A. Use the create_watson_bisum_deals.sql file to create a local hive table(run as hadmin).
hive -f /home/hadmin/kmeans_example/create_watson_bisum_deals.sql
B. Import the sample data file into the table. Use the load_data.sql file.
hive -f /home/hadmin/kmeans_example/load_data.sql
C. Check Hive to sure everything looks good.
Is the Table there?
hive -e 'SHOW TABLES'
Check data:
hive -e 'select * from watson_bisum_deals limit 5'
###Running Spark
- Log into the VM
ssh hadmin@hadoop-manager
- Use the spark-submit utility to run the app(always run as hadmin user).
spark-submit {path to file}/kmeans.py
####Notes about the Running of the Spark App
- Currently the app uses two centers in order the cluster the data points.
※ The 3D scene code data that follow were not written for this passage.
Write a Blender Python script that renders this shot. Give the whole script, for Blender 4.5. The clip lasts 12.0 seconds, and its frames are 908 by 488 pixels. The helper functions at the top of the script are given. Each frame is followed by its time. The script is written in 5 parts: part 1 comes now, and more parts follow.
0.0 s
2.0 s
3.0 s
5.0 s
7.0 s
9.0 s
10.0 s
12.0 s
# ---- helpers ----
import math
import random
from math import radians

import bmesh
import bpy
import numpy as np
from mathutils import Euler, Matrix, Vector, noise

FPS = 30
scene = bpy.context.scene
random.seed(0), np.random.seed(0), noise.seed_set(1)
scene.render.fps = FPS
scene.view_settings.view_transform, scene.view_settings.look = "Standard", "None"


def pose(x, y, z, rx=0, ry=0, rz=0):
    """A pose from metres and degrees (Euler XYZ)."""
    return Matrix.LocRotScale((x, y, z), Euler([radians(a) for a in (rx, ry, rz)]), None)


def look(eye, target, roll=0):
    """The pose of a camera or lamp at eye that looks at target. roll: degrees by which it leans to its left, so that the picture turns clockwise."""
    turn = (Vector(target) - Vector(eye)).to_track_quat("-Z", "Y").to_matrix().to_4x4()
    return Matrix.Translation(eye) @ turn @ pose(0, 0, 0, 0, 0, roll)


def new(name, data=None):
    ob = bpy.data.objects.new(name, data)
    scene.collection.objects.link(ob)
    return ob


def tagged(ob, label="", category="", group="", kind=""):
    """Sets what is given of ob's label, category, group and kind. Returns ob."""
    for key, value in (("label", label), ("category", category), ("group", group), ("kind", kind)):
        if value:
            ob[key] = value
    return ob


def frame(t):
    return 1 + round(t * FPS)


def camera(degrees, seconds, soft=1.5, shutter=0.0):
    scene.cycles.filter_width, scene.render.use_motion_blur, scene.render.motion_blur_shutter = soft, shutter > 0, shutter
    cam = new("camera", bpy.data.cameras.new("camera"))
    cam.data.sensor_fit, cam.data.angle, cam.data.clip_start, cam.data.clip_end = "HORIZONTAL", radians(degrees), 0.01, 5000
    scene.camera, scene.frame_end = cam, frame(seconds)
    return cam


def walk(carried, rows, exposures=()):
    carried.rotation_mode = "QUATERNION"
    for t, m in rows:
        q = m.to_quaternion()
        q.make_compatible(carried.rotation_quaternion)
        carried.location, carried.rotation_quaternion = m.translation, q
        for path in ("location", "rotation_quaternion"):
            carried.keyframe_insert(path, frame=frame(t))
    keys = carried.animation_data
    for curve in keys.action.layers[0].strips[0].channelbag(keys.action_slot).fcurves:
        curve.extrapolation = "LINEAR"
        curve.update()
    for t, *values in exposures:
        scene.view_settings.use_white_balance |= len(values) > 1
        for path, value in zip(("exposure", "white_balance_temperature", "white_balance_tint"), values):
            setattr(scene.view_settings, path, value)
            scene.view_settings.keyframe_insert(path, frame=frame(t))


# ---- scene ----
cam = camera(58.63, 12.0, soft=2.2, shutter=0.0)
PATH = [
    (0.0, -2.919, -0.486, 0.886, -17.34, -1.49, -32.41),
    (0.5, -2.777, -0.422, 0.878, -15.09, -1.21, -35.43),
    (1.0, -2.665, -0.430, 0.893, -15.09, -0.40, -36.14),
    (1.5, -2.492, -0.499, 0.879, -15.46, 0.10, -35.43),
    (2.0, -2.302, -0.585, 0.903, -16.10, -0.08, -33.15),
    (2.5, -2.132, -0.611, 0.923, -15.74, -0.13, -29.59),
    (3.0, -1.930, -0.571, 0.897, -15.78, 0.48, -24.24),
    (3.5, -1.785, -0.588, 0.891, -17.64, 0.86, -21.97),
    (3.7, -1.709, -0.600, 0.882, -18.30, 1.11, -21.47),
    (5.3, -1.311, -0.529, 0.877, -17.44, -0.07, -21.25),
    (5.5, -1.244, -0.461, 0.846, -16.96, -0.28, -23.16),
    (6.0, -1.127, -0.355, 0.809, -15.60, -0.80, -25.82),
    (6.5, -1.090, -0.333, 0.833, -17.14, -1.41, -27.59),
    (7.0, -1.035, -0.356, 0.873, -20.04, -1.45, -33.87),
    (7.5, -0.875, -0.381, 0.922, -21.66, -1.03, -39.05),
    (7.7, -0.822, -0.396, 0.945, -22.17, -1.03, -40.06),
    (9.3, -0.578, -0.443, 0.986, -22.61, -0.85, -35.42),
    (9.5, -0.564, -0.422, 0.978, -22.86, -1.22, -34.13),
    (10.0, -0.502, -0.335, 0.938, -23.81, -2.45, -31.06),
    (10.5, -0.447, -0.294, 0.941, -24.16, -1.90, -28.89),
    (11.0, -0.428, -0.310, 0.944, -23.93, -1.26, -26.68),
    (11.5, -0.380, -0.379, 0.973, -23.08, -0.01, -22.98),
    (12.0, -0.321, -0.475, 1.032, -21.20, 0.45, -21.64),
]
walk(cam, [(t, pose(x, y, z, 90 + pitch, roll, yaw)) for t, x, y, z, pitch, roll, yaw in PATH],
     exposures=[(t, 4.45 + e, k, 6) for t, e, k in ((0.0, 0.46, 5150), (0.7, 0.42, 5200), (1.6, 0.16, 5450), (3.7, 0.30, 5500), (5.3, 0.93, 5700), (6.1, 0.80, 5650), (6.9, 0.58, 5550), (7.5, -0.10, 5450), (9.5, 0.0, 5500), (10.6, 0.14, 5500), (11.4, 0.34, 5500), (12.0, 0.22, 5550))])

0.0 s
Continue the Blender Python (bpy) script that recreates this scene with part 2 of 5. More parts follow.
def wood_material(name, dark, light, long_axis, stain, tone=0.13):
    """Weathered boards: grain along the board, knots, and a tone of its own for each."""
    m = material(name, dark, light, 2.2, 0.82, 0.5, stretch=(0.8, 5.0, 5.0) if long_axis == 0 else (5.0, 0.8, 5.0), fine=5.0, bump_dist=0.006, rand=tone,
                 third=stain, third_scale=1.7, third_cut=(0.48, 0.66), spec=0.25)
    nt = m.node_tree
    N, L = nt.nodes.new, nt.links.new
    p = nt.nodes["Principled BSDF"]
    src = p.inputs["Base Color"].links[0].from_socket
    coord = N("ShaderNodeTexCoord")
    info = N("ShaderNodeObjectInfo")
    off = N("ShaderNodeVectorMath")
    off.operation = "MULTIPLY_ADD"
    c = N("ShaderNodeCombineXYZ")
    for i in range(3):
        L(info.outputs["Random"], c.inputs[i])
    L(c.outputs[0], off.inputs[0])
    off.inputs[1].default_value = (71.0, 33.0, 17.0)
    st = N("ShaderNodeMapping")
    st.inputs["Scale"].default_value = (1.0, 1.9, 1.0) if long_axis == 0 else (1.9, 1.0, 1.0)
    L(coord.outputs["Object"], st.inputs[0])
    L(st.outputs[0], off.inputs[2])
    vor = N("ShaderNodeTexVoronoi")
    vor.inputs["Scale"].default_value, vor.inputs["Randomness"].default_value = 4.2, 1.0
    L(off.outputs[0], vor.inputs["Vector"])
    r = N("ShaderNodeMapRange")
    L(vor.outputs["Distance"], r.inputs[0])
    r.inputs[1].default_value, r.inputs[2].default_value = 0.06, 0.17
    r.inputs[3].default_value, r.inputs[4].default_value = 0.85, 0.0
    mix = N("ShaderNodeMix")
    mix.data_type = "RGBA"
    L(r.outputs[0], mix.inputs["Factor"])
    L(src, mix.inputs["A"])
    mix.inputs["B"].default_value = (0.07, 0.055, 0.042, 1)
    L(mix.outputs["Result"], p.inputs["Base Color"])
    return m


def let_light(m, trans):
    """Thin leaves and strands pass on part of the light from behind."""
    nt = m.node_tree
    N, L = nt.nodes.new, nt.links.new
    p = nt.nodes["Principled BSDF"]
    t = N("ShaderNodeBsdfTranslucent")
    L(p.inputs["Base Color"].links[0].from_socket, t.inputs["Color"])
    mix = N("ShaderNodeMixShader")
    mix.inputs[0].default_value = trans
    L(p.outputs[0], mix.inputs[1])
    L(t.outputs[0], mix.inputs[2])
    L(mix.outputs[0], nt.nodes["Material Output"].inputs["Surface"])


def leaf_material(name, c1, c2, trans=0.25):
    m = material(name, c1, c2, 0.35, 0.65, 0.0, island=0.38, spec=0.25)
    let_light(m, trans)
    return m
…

The purchases are filtered by the 'Beauty/Health' category so results find the center lat/long based on 'Beauty/Health' purchases
- Data for the input are pulled from your local hive table 'watson_bisum_deals'
- The results are the Lat/Long of two centers where the data points are clustered
- The results are written to HDFS temporarily(tab delimited file) in the /tmp/{output_dir}/{unix_timestamp}. The {output_dir} is set by the user while the {unix_timestamp} is a dynamic directory in order to avoid errors. **Note: the {output_dir} must exist prior to running to avoid errors.
- The results are finally loaded into Hive. The table name is set by the user {hive_table}
###Using Pyspark Repl
The code contained with the 'kmeans.py' file can also be executed use the pyspark repl. This utility acts just like a python repl, and is good just to test and experiment
Start the repl:
pyspark